Two Minneapolis City Council members said Wednesday that the council will delay action until next week on a proposed ordinance creating a new Community Commission on Police Oversight.

The council was expected to vote on the ordinance Thursday, but ran into criticism about the proposal at a public hearing last week along with opposition from three recent former chairs of the current oversight board.

In addition, the state Department of Human Rights has been discussing with City Council members what it believes should be in the oversight ordinance, according to a source familiar with the process.

Council President Andrea Jenkins and Council Vice President Linea Palmisano said the council will hold a meeting Tuesday to take up amendments and then vote on the proposal, which will be the single item on the agenda.

"One of the things we tried to do in this new ordinance was to respond to allegations" in the recent report by the Minnesota Department of Human Rights that was critical of the Minneapolis police, Palmisano said.

In a letter to council members Wednesday, Jenkins wrote that she believed it was in the city's best interest "to have more time to review and refine the amendments that have been or will be brought forward."

She declined to spell out Wednesday what amendments might be approved at Tuesday's meeting.

As currently worded, the proposed ordinance sets membership of the new commission at 15, eight to be named by the City Council and seven by the mayor. Palmisano said the number of members could be reduced to 13, all appointed by the council, though she added that she favors some mayoral appointees.

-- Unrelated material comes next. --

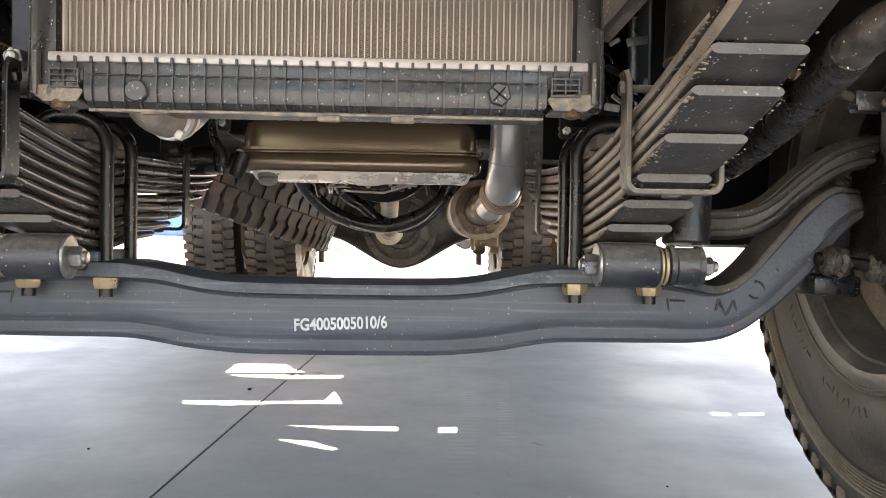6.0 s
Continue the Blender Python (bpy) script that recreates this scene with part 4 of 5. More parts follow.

But in a letter to the City Council, three former chairs of the previous oversight commission wrote that the proposed ordinance "does not correct the fatal flaws we identified when serving on the commission, in fact it makes some of those problems worse."

At a news briefing Wednesday, former oversight commission chair Abigail Cerra said the council should delay action on a new ordinance until February or March, and in the meantime take testimony from legal experts, police and past commission chairs. She said she was also speaking on behalf of former chairs Cynthia Jackson and Jordan Sparks.

Cerra said she doesn't want police personnel on the new commission, but the proposed ordinance wouldn't block them. Palmisano said a revised ordinance might bar anyone who has been certified by the state's POST Board from being on the commission, but she said she still favors having officers, with their experience and knowledge, on the review panels.

Under the proposed ordinance, three members of the commission and two police officers would review investigations of complaints against officers that have been conducted by either the police department's Internal Affairs unit or the city's Civil Rights Department. The panel would then make a recommendation to the police chief on whether the complaint has merit, and the chief would decide whether to issue discipline.

Every commission member would have an opportunity to sit on several panels during the year and participate in full commission meetings, which would occur at least four times a year. At such meetings, commissioners could make policy proposals.